Lobbyists proposed the Department of Canadian Heritage extends censorship to critics who use legal but hurtful words against media.
"This is not about limiting democratic expression," Paul Deegan, CEO of News Media Canada. wrote in a submission to the Department of Canadian Heritage. "It is about protecting it and its most precious guardians, journalists. And it is about ensuring all publishers including internet intermediaries are held accountable for harmful content."
Cabinet has said it will reintroduce Bill C-36, An Act To Amend The Criminal Code that lapsed in the last Parliament. C-36 would ban legal online content "likely to foment detestation or vilification of an individual or group" under threat of $70,000 fines or house arrest,
News Media Canada endorsed the censorship bill, reported Blacklocks. "As a business, the news publishing industry remains under threat from the unregulated and unchecked social media and other online communication service providers," wrote CEO Deegan, formerly a lobbyist for Canadian National Railway Company.
Deegan said the bailout press faces "harassment," "defamation," and "threats" but provided no examples. "Our journalists including female and Black, Indigenous and people of colour journalists and our customers face online harm," he wrote.
The media lobby cited a 2020 UNESCO study Online Violence Against Women Journalists. The study described harassment of reporters in countries like Argentina, Brazil, Mexico and Nigeria. Canada was not mentioned.
"We recommend the Government of Canada explicitly recognize online threats to journalists directly into the Act," wrote Deegan. "Journalists should be afforded 'exceptional recourse' to online threats. News Media Canada submits online platforms should act upon reports of harassment from news publishers and journalists within 24 hours."

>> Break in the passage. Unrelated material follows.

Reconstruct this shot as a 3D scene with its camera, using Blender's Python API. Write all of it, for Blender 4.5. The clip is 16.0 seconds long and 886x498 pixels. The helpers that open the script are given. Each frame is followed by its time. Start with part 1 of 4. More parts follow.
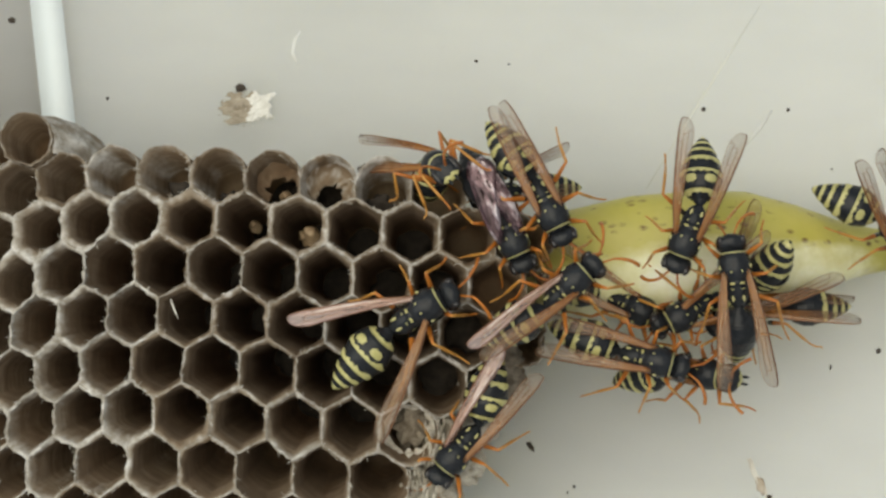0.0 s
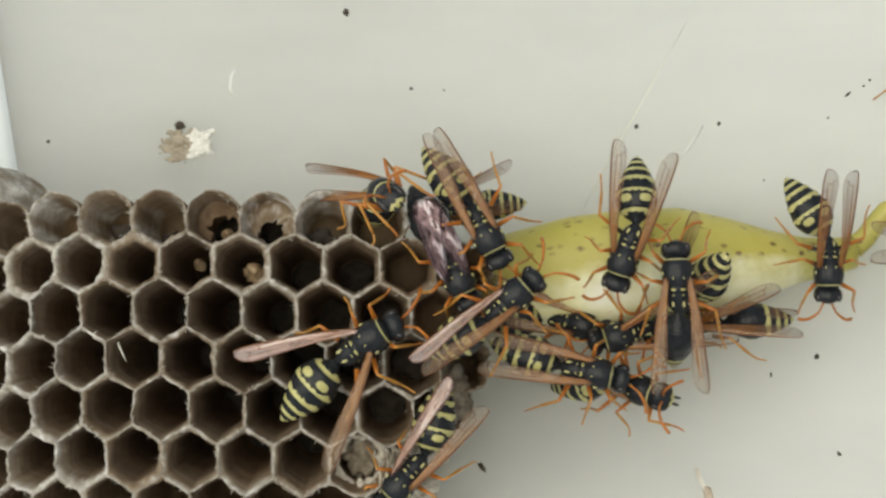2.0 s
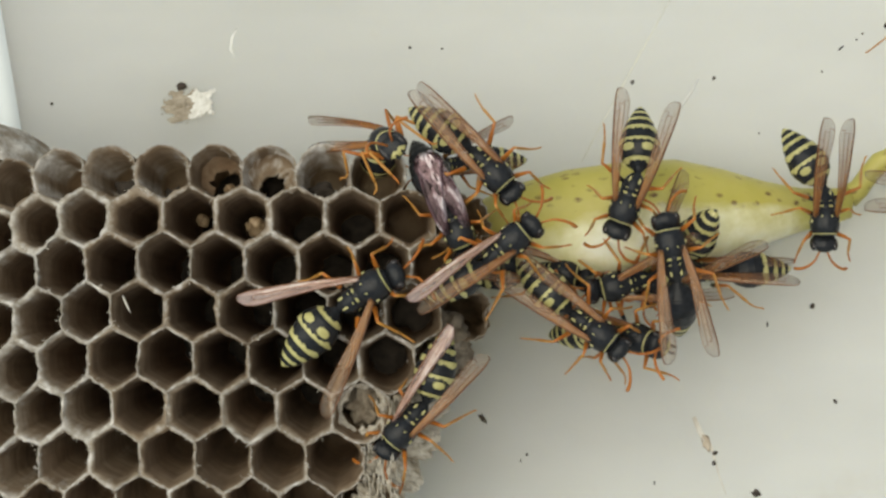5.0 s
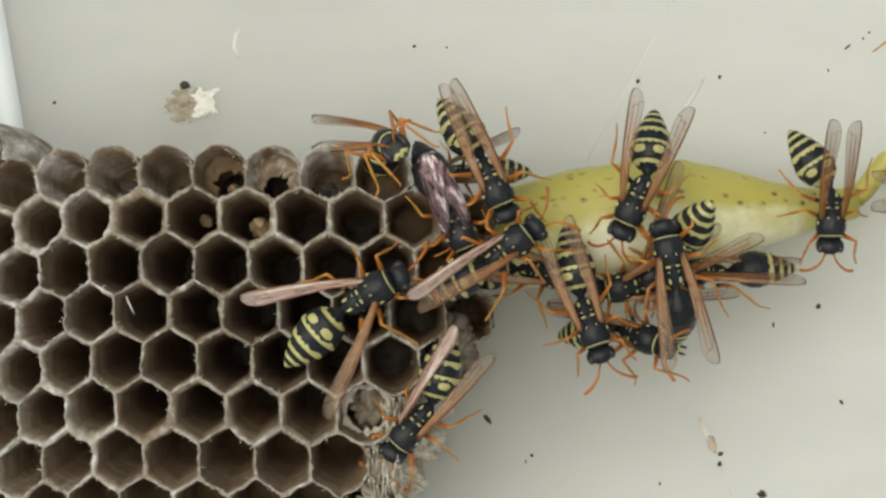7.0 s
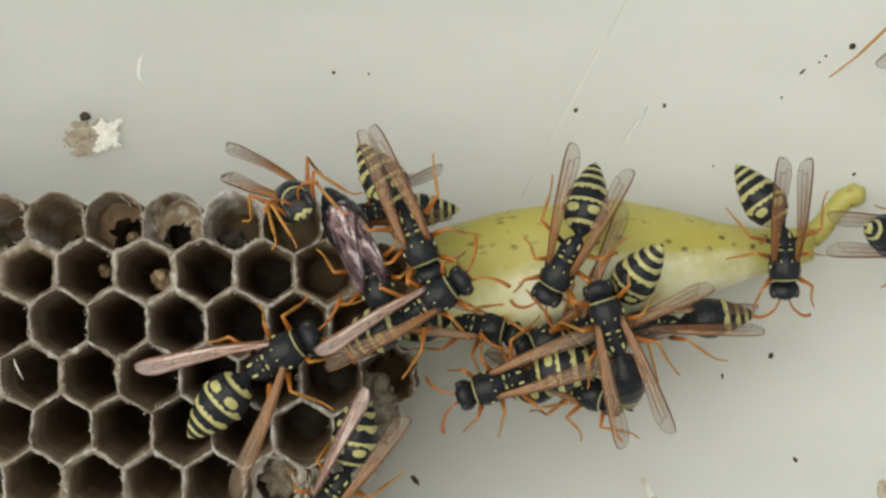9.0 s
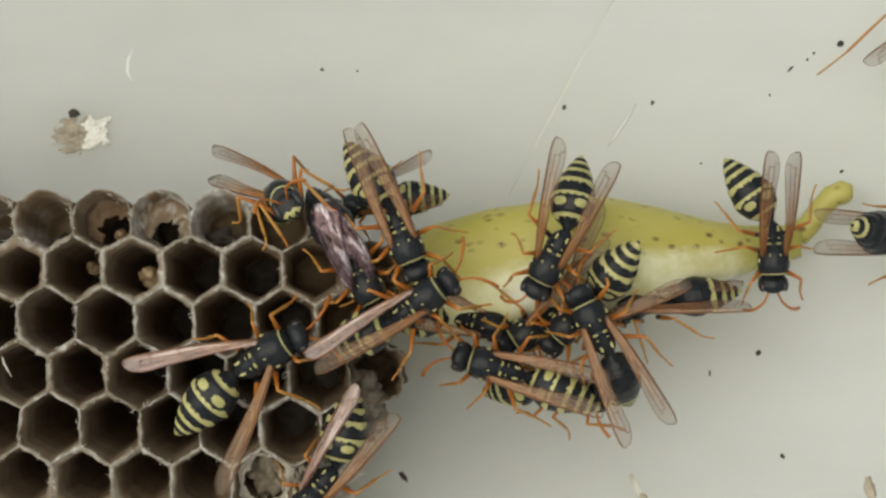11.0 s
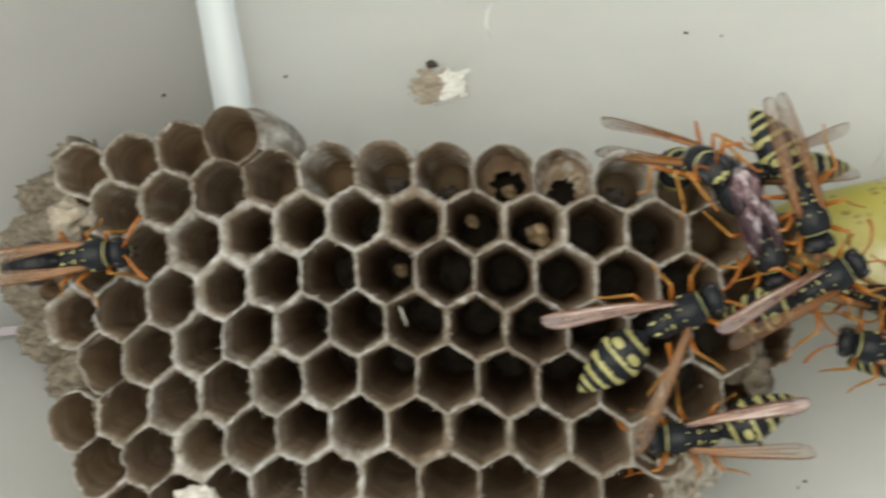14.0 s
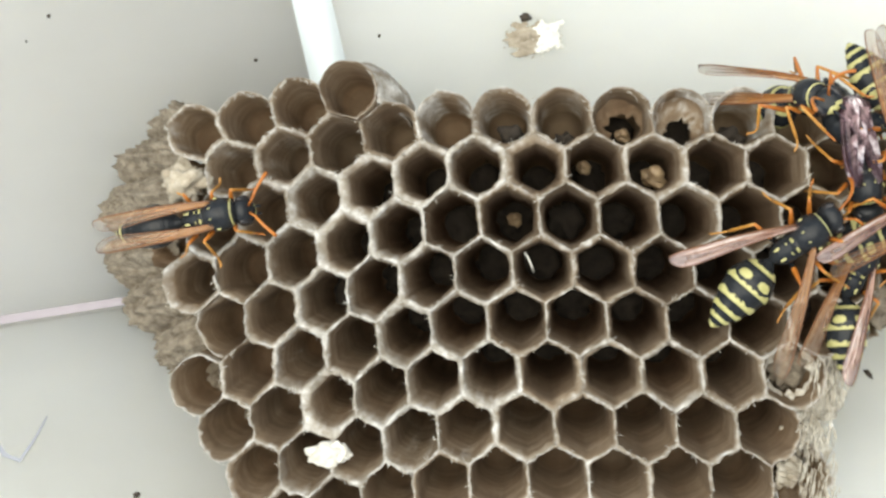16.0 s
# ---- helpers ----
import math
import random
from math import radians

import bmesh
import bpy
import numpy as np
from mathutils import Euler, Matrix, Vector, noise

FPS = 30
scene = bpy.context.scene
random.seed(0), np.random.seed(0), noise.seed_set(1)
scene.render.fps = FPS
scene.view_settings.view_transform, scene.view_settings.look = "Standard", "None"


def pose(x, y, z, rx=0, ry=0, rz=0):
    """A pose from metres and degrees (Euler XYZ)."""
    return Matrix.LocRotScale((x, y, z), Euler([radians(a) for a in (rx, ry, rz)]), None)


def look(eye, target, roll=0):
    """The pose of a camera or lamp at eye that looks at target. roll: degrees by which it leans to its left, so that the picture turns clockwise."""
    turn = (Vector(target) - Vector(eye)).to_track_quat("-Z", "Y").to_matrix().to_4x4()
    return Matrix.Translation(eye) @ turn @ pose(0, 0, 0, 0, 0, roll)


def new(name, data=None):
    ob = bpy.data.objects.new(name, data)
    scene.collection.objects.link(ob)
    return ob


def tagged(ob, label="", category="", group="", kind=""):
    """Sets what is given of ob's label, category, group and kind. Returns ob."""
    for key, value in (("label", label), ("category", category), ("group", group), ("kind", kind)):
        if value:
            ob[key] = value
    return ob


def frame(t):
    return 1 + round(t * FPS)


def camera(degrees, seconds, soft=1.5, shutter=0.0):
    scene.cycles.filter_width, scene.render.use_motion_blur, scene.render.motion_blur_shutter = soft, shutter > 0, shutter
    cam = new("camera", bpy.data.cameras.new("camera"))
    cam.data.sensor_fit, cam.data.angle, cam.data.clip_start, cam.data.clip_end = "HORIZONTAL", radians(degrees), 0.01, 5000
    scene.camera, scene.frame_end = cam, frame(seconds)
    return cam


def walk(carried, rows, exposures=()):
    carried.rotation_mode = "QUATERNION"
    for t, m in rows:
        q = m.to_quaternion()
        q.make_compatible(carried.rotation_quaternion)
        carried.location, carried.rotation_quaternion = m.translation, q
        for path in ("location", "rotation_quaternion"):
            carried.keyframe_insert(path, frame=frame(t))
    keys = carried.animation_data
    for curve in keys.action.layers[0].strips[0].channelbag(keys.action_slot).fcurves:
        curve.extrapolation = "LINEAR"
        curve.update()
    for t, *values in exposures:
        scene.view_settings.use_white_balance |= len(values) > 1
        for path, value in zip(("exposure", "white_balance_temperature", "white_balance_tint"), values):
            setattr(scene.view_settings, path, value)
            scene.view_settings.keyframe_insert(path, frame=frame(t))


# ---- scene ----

News Media Canada in 2019 successfully lobbied Parliament for amendments to the Income Tax Act that created a $595 million press bailout fund. Media approved by cabinet are entitled to payroll rebates of up to $13,750 per newsroom employee and 15 percent tax credits for subscribers.
Cabinet initially rejected the press bailout in 2017. "Our approach will not be to bail out industry models that are no longer viable," said then-Heritage Minister Melanie Joly.
However, News Media Canada received the bailout after hiring lobbyist Isabel Metcalfe, a campaign fundraiser for Infrastructure Minister Catherine McKenna. Access To Information records showed Metcalfe held 79 separate meetings on the publishers' behalf, including closed-door conferences with political aides in the Prime Minister's Office.
The Canadian Heritage Ministry admitted a half-billion-dollar bailout to media, and other newspapers did not create jobs as promised.
Despite the massive subsidy, staff counted a continued net loss of thousands of jobs. The findings contradict what publishers said, who claimed increased readership during the COVID-19 pandemic.
"The decrease in advertising revenues caused by the COVID-19 pandemic led to service reductions and newspaper closures resulting in the loss of more than 2500 jobs," said a briefing note Improving Federal Support For Journalism. The department said it knew of "the hiring of 342 journalists" but only because the bailout subsidized 100 percent of wages under a $50 million Local Journalism Initiative.
Forty-one daily newspapers have disappeared in recent years, and 10,000 jobs have been lost, indicating a "crisis" for the struggling industry.